## Your objective
Return each line of the listing that contains the string "parts".

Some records
** BEGIN **

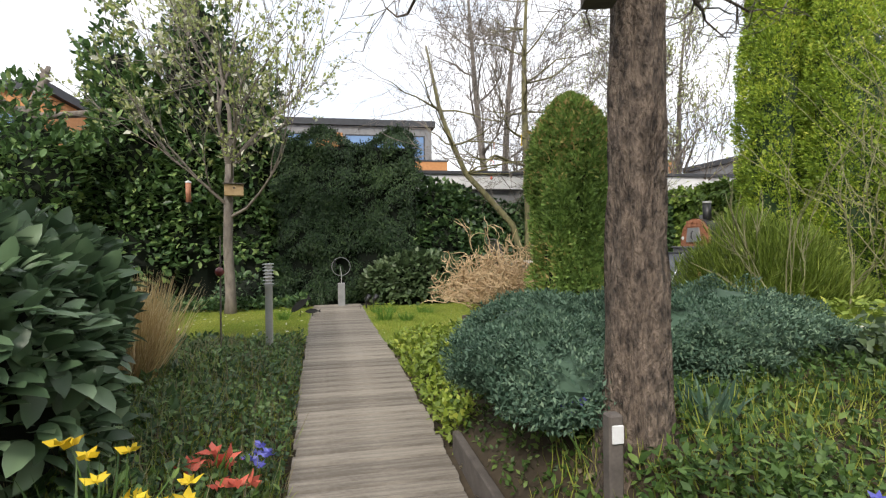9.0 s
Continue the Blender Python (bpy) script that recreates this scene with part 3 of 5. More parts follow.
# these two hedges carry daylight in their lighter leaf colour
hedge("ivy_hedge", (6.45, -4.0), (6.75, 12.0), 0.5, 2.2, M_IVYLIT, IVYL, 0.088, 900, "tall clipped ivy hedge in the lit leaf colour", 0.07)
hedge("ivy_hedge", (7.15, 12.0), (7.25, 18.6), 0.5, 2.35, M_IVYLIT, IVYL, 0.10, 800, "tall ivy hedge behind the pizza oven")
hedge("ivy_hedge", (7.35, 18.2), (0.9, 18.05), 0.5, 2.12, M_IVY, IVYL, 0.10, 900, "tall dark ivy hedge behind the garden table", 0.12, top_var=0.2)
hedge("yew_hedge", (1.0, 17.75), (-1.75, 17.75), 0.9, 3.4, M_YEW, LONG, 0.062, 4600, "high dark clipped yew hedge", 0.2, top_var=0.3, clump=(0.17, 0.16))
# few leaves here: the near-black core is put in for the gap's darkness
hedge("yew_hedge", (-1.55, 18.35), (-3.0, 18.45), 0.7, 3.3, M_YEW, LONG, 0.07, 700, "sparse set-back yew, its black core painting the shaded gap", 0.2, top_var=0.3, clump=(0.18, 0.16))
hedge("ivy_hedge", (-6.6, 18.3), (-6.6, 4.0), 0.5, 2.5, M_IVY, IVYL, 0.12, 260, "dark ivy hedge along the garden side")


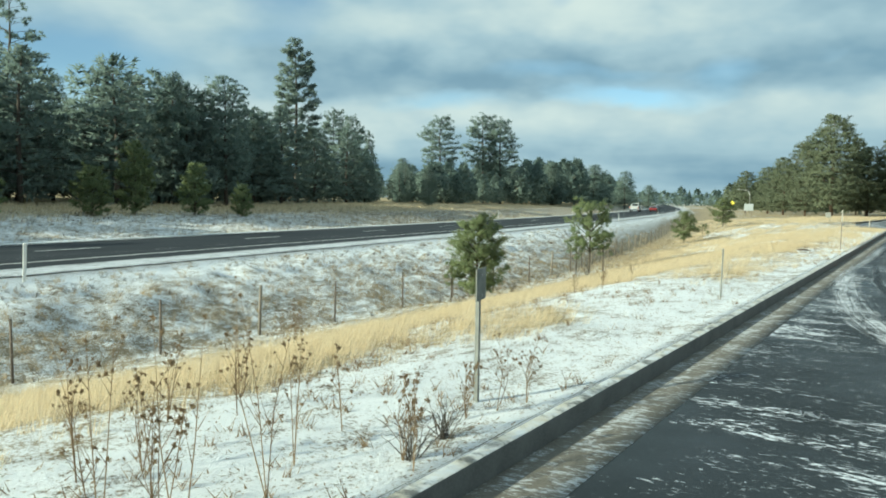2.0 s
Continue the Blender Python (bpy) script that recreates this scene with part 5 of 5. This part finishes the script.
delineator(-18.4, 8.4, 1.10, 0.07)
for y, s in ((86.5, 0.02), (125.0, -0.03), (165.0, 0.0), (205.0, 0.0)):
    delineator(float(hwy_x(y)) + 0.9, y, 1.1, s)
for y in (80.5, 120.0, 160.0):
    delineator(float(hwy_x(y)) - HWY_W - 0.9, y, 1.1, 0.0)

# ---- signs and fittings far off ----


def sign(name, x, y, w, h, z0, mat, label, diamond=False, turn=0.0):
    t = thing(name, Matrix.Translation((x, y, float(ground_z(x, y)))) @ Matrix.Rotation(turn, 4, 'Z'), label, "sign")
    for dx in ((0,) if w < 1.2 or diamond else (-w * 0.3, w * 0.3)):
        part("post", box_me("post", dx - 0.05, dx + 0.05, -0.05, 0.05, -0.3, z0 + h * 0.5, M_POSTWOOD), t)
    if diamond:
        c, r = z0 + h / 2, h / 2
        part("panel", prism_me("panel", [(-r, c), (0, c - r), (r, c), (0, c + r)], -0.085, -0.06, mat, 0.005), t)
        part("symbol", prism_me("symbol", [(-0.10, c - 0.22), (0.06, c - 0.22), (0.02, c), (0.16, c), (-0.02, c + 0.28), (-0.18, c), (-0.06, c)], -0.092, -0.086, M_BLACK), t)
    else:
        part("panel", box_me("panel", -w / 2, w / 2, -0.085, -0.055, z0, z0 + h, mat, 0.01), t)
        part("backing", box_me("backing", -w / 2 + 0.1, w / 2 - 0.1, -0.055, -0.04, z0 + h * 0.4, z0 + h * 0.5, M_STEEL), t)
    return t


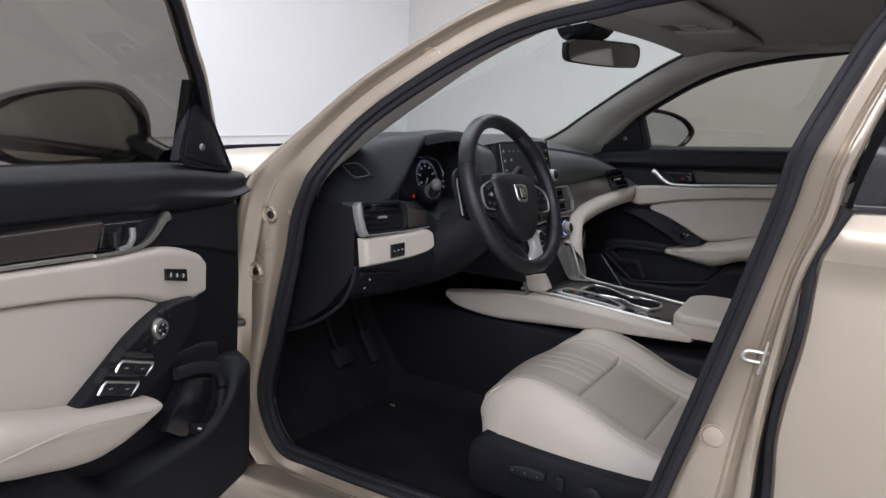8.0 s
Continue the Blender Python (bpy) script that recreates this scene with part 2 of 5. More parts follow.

** END **

## Solution to this problem
Continue the Blender Python (bpy) script that recreates this scene with part 3 of 5. More parts follow.
Continue the Blender Python (bpy) script that recreates this scene with part 2 of 5. More parts follow.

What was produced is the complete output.